This opinion piece was originally published in the National Indigenous Times on 16 March 2023. View it here.
In the case of Murujuga —the rock art-rich Burrup Peninsula and nearby Dampier Archipelago in northern Western Australia — you’d be hard pressed to find anyone who does not want Murujuga’s million-plus petroglyphs protected for future generations.
The Murujuga Aboriginal Corporation (MAC), representing five traditional owner and custodial groups, lives by the words Ngayintharri Gumawarni Ngurrangga (We all come together for country).
And while I am not a Ngarluma, Mardudhunera, Yaburara, Yindjibarndi or Wong-Goo-Tt-Oo man, I am a proud South-West Boojarah Wardandi Noongar with a profound respect for Country and I believe these are words we should all live by.
As the cultural authority for Murujuga, MAC is partnering with the WA Department Water and Environmental Regulation (DWER) and working with stakeholders to ensure the ongoing protection of Murujuga’s world-famous petroglyphs through one of the most comprehensive studies of its kind ever undertaken anywhere.
The Murujuga Rock Art Monitoring Program is a significant expansion in resources and scope to previous research into potential impacts from industry emissions on Murujuga’s rock art.
The program has combined cultural and scientific perspectives to select the 45 locations across the Burrup Peninsula and Dampier Archipelago for monitoring and research. This includes the 21 new air quality monitoring stations and 54 representative rock art panels for observation, 65 sample rocks, and 26 three dimensional environmental mapping sites and laser scanning areas.
The leading organic geochemist on the Murujuga Rock Art Monitoring Program is the 2022 Western Australian Scientist of the Year Professor Kliti Grice. Having scientists of the calibre of Professor Grice means the quality of the program and its results will be world class.
In my capacity as independent Chair of the Murujuga Rock Art Stakeholder Reference Group, I am privileged to witness some of this best practice monitoring and analysis evolve to provide information and trends on the condition of this collection of extraordinary cultural and spiritual significance.
This monitoring will determine if the rock art – some of which estimated to be 50,000 years old – is showing signs of accelerated change. There has been considerable amount of commentary and published articles claiming impacts on the rock art caused by emissions from nearby industry on Murujuga.
However, insufficient study sites, flawed methodology and a small number of rock types and samples has meant the studies to date have not provided a conclusive answer as to whether anthropogenic emissions are impacting Murujuga’s rock art.

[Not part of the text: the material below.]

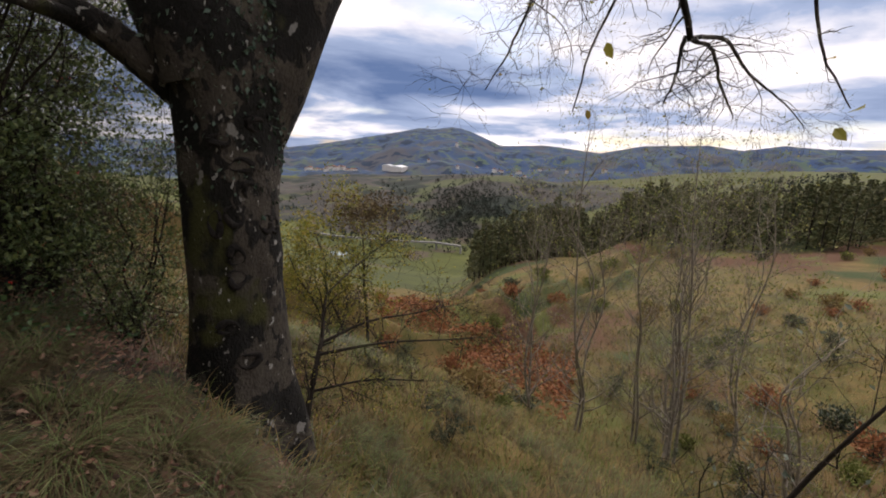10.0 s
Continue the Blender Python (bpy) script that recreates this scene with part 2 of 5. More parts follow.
M_HOLLY = material("holly_leaf", [(0.034, 0.064, 0.024), (0.085, 0.130, 0.044), (0.150, 0.200, 0.070), (0.24, 0.26, 0.090)], 2.0, 0.35, island=0.75, through_light=0.2, spec=0.5)
M_DARKHOLLY = material("dark_holly_leaf", [(0.014, 0.026, 0.014), (0.032, 0.054, 0.026), (0.060, 0.088, 0.046), (0.11, 0.13, 0.075)], 2.0, 0.6, island=0.75, through_light=0.1, spec=0.25)
# grey-green leaf; the sky's gleam on its gloss is lightened into the colour
M_SHRUB = material("pale_shrub_leaf", [(0.042, 0.064, 0.044), (0.105, 0.138, 0.102), (0.175, 0.212, 0.162), (0.24, 0.25, 0.16)], 2.0, 0.4, island=0.75, through_light=0.25, spec=0.5)
M_YELLOW = material("autumn_leaf", [(0.09, 0.11, 0.02), (0.19, 0.20, 0.035), (0.32, 0.28, 0.045), (0.28, 0.17, 0.04)], 2.0, 0.5, island=0.8, through_light=0.35)
M_YGREEN = material("pale_bush_leaf", [(0.070, 0.095, 0.030), (0.15, 0.18, 0.052), (0.24, 0.25, 0.075), (0.33, 0.29, 0.10)], 2.0, 0.55, island=0.75, through_light=0.25)
M_BRAMBLE = material("bramble_leaf", [(0.02, 0.05, 0.02), (0.045, 0.095, 0.03), (0.08, 0.14, 0.05), (0.17, 0.15, 0.04)], 2.0, 0.45, island=0.75, through_light=0.2)
M_IVY = material("ivy_leaf", [(0.014, 0.034, 0.020), (0.034, 0.064, 0.038), (0.062, 0.098, 0.058)], 2.0, 0.45, island=0.7, spec=0.4)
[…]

The Murujuga Rock Art Monitoring Program is providing a rigorous and comprehensive scientific approach to this valid area of investigation and will provide the much-needed evidence on which to base decisions regarding any regulations that are required to protect the petroglyphs from any emissions.
The results from the first full year of monitoring studies and the interim Environmental Quality Criteria will available mid-2023. The monitoring data will be made public following independent peer review.
MAC’s Rangers are working in partnership with scientists in the project team to deliver all fieldwork and will take greater responsibility for the monitoring through to 2025, at which point MAC will take over the field program.
The one thing we can all agree on is that Murujuga’s rock art, heritage and culture must be protected.
Professor Stephen van Leeuwen is the Chair of the Murujuga Rock Art Stakeholder Reference Group (SRG).
In addition to supporting the Murujuga Aboriginal Corporation as primary decision-maker, the SRG provides advice to government on the key strategic issues relating to the protection of the rock art on Murujuga.